CHALLENGE :: Restate the material word for word and leave out anything that is a picture.

COLLECTED DATA ::
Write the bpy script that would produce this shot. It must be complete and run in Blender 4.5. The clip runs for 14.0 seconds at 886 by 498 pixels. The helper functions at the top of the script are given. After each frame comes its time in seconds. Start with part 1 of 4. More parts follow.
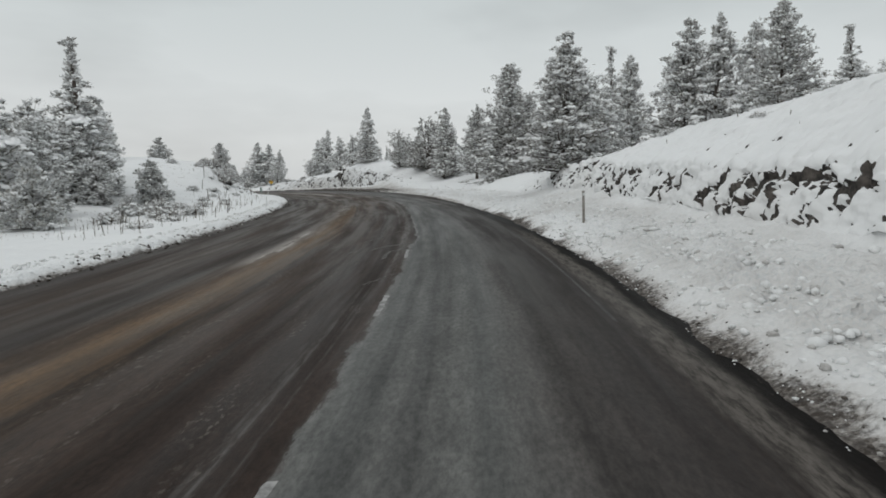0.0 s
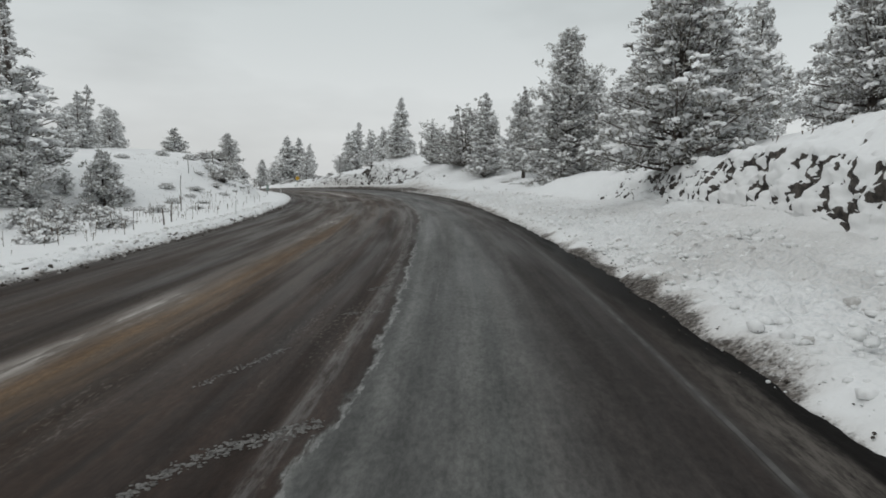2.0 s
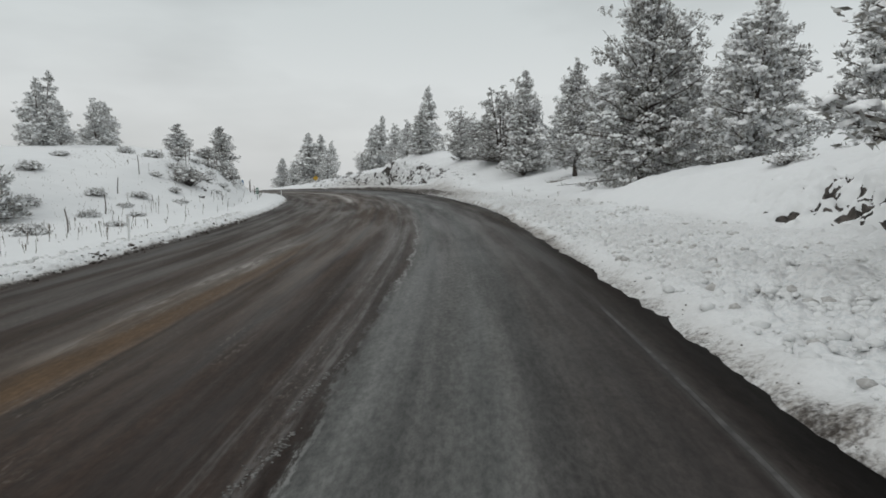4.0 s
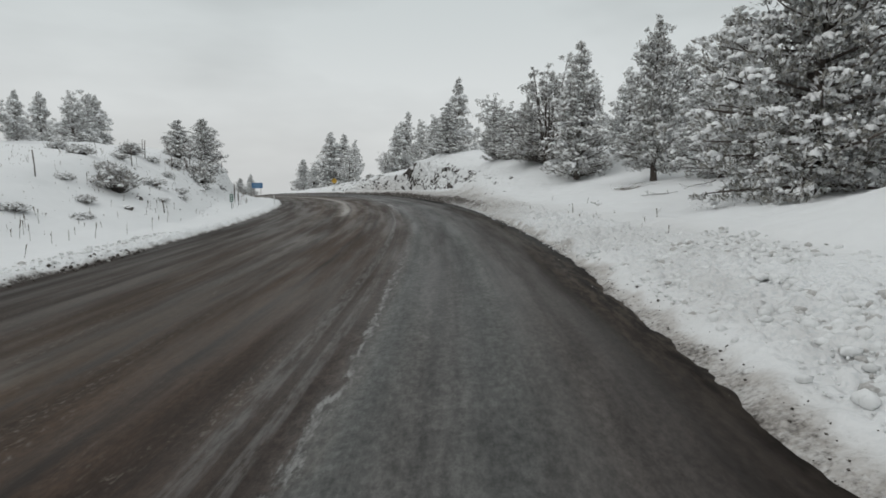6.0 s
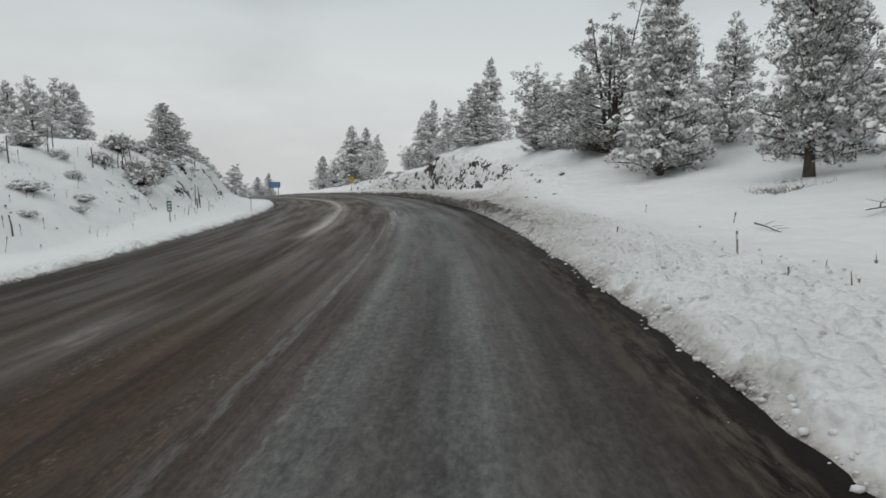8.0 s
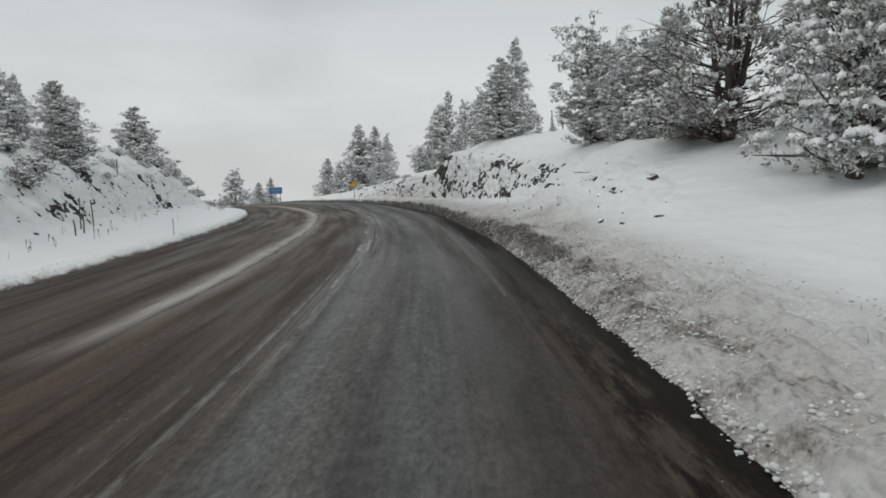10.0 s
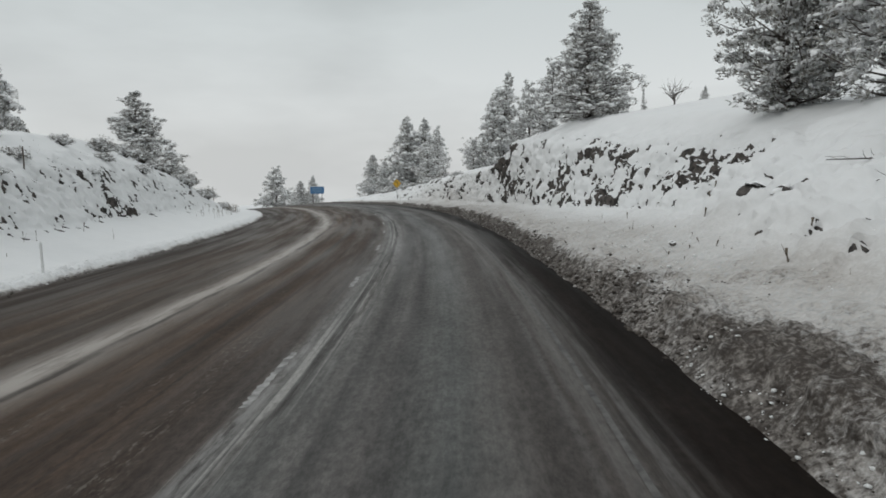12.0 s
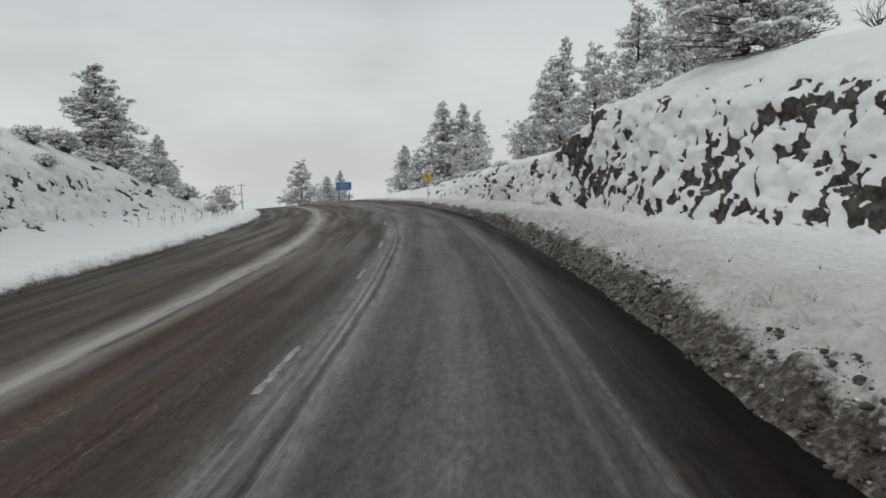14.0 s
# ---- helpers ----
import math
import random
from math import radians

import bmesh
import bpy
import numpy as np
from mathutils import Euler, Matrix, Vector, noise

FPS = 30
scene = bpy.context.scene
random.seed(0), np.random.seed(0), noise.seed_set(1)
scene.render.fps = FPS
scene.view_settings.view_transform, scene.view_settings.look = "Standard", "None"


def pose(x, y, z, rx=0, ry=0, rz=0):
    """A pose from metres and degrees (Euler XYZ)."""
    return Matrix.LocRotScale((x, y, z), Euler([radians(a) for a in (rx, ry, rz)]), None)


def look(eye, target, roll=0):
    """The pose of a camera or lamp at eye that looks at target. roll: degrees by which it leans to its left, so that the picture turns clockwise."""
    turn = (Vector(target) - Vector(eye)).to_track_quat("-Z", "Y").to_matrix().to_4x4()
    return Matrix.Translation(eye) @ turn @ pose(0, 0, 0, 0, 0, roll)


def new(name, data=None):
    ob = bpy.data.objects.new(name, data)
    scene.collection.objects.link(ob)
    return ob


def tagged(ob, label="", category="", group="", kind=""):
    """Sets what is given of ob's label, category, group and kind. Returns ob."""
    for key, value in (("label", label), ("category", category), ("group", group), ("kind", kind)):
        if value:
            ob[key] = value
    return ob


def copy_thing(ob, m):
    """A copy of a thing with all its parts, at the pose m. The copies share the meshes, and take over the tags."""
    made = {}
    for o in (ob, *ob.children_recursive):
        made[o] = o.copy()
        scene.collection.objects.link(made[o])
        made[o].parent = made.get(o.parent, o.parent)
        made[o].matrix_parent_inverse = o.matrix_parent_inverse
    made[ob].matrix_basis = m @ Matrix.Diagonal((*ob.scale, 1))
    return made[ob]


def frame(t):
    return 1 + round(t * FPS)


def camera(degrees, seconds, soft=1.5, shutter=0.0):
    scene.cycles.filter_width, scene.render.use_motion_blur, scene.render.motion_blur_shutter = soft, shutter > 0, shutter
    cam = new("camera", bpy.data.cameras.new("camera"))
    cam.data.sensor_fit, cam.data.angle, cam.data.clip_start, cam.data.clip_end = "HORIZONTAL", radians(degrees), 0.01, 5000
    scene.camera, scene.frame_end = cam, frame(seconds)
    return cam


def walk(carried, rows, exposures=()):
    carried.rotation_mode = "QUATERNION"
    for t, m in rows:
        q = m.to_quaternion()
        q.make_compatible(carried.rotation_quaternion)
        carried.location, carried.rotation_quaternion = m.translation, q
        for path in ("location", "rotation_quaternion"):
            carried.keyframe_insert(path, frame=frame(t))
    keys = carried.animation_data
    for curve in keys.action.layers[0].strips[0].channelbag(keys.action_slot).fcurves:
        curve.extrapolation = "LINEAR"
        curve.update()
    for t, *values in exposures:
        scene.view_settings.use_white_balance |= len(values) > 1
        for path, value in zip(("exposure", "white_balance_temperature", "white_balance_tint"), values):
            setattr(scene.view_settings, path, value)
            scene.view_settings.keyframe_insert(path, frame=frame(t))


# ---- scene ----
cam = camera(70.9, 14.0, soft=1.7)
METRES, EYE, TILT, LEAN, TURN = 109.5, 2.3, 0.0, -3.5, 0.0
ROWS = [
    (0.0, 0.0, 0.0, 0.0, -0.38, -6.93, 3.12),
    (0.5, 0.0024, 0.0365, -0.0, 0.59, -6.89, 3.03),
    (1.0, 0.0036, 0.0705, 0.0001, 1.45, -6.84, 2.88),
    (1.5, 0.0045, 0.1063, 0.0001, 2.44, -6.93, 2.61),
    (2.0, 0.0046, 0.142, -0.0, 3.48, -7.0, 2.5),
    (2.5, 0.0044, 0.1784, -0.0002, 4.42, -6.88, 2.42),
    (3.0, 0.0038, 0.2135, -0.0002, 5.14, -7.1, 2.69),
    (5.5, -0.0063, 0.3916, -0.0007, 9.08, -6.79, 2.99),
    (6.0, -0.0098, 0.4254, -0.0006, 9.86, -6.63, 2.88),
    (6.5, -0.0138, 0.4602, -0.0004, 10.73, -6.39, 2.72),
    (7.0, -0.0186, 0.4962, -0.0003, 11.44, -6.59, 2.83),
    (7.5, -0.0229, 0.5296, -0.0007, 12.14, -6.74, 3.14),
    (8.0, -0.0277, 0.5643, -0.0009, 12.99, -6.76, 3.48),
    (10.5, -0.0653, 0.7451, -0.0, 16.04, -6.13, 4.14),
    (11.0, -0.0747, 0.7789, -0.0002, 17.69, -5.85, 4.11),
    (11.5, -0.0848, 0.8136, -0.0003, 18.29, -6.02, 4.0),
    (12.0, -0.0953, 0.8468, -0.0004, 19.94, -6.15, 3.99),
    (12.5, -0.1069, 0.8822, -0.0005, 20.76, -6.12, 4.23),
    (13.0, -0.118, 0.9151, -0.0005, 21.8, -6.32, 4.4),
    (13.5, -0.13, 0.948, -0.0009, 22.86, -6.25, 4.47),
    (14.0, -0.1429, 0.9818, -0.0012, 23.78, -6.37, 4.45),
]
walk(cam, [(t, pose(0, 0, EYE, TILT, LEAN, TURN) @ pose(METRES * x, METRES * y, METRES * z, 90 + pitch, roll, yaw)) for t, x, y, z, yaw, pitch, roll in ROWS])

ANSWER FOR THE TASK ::
Write the bpy script that would produce this shot. It must be complete and run in Blender 4.5. The clip runs for 14.0 seconds at 886 by 498 pixels. The helper functions at the top of the script are given. After each frame comes its time in seconds. Start with part 1 of 4. More parts follow.
0.0 s
2.0 s
4.0 s
6.0 s
8.0 s
10.0 s
12.0 s
14.0 s
# ---- helpers ----
import math
import random
from math import radians

import bmesh
import bpy
import numpy as np
from mathutils import Euler, Matrix, Vector, noise

FPS = 30
scene = bpy.context.scene
random.seed(0), np.random.seed(0), noise.seed_set(1)
scene.render.fps = FPS
scene.view_settings.view_transform, scene.view_settings.look = "Standard", "None"


def pose(x, y, z, rx=0, ry=0, rz=0):
    """A pose from metres and degrees (Euler XYZ)."""
    return Matrix.LocRotScale((x, y, z), Euler([radians(a) for a in (rx, ry, rz)]), None)


def look(eye, target, roll=0):
    """The pose of a camera or lamp at eye that looks at target. roll: degrees by which it leans to its left, so that the picture turns clockwise."""
    turn = (Vector(target) - Vector(eye)).to_track_quat("-Z", "Y").to_matrix().to_4x4()
    return Matrix.Translation(eye) @ turn @ pose(0, 0, 0, 0, 0, roll)


def new(name, data=None):
    ob = bpy.data.objects.new(name, data)
    scene.collection.objects.link(ob)
    return ob


def tagged(ob, label="", category="", group="", kind=""):
    """Sets what is given of ob's label, category, group and kind. Returns ob."""
    for key, value in (("label", label), ("category", category), ("group", group), ("kind", kind)):
        if value:
            ob[key] = value
    return ob


def copy_thing(ob, m):
    """A copy of a thing with all its parts, at the pose m. The copies share the meshes, and take over the tags."""
    made = {}
    for o in (ob, *ob.children_recursive):
        made[o] = o.copy()
        scene.collection.objects.link(made[o])
        made[o].parent = made.get(o.parent, o.parent)
        made[o].matrix_parent_inverse = o.matrix_parent_inverse
    made[ob].matrix_basis = m @ Matrix.Diagonal((*ob.scale, 1))
    return made[ob]


def frame(t):
    return 1 + round(t * FPS)


def camera(degrees, seconds, soft=1.5, shutter=0.0):
    scene.cycles.filter_width, scene.render.use_motion_blur, scene.render.motion_blur_shutter = soft, shutter > 0, shutter
    cam = new("camera", bpy.data.cameras.new("camera"))
    cam.data.sensor_fit, cam.data.angle, cam.data.clip_start, cam.data.clip_end = "HORIZONTAL", radians(degrees), 0.01, 5000
    scene.camera, scene.frame_end = cam, frame(seconds)
    return cam


def walk(carried, rows, exposures=()):
    carried.rotation_mode = "QUATERNION"
    for t, m in rows:
        q = m.to_quaternion()
        q.make_compatible(carried.rotation_quaternion)
        carried.location, carried.rotation_quaternion = m.translation, q
        for path in ("location", "rotation_quaternion"):
            carried.keyframe_insert(path, frame=frame(t))
    keys = carried.animation_data
    for curve in keys.action.layers[0].strips[0].channelbag(keys.action_slot).fcurves:
        curve.extrapolation = "LINEAR"
        curve.update()
    for t, *values in exposures:
        scene.view_settings.use_white_balance |= len(values) > 1
        for path, value in zip(("exposure", "white_balance_temperature", "white_balance_tint"), values):
            setattr(scene.view_settings, path, value)
            scene.view_settings.keyframe_insert(path, frame=frame(t))


# ---- scene ----
cam = camera(70.9, 14.0, soft=1.7)
METRES, EYE, TILT, LEAN, TURN = 109.5, 2.3, 0.0, -3.5, 0.0
ROWS = [
    (0.0, 0.0, 0.0, 0.0, -0.38, -6.93, 3.12),
    (0.5, 0.0024, 0.0365, -0.0, 0.59, -6.89, 3.03),
    (1.0, 0.0036, 0.0705, 0.0001, 1.45, -6.84, 2.88),
    (1.5, 0.0045, 0.1063, 0.0001, 2.44, -6.93, 2.61),
    (2.0, 0.0046, 0.142, -0.0, 3.48, -7.0, 2.5),
    (2.5, 0.0044, 0.1784, -0.0002, 4.42, -6.88, 2.42),
    (3.0, 0.0038, 0.2135, -0.0002, 5.14, -7.1, 2.69),
    (5.5, -0.0063, 0.3916, -0.0007, 9.08, -6.79, 2.99),
    (6.0, -0.0098, 0.4254, -0.0006, 9.86, -6.63, 2.88),
    (6.5, -0.0138, 0.4602, -0.0004, 10.73, -6.39, 2.72),
    (7.0, -0.0186, 0.4962, -0.0003, 11.44, -6.59, 2.83),
    (7.5, -0.0229, 0.5296, -0.0007, 12.14, -6.74, 3.14),
    (8.0, -0.0277, 0.5643, -0.0009, 12.99, -6.76, 3.48),
    (10.5, -0.0653, 0.7451, -0.0, 16.04, -6.13, 4.14),
    (11.0, -0.0747, 0.7789, -0.0002, 17.69, -5.85, 4.11),
    (11.5, -0.0848, 0.8136, -0.0003, 18.29, -6.02, 4.0),
    (12.0, -0.0953, 0.8468, -0.0004, 19.94, -6.15, 3.99),
    (12.5, -0.1069, 0.8822, -0.0005, 20.76, -6.12, 4.23),
    (13.0, -0.118, 0.9151, -0.0005, 21.8, -6.32, 4.4),
    (13.5, -0.13, 0.948, -0.0009, 22.86, -6.25, 4.47),
    (14.0, -0.1429, 0.9818, -0.0012, 23.78, -6.37, 4.45),
]
walk(cam, [(t, pose(0, 0, EYE, TILT, LEAN, TURN) @ pose(METRES * x, METRES * y, METRES * z, 90 + pitch, roll, yaw)) for t, x, y, z, yaw, pitch, roll in ROWS])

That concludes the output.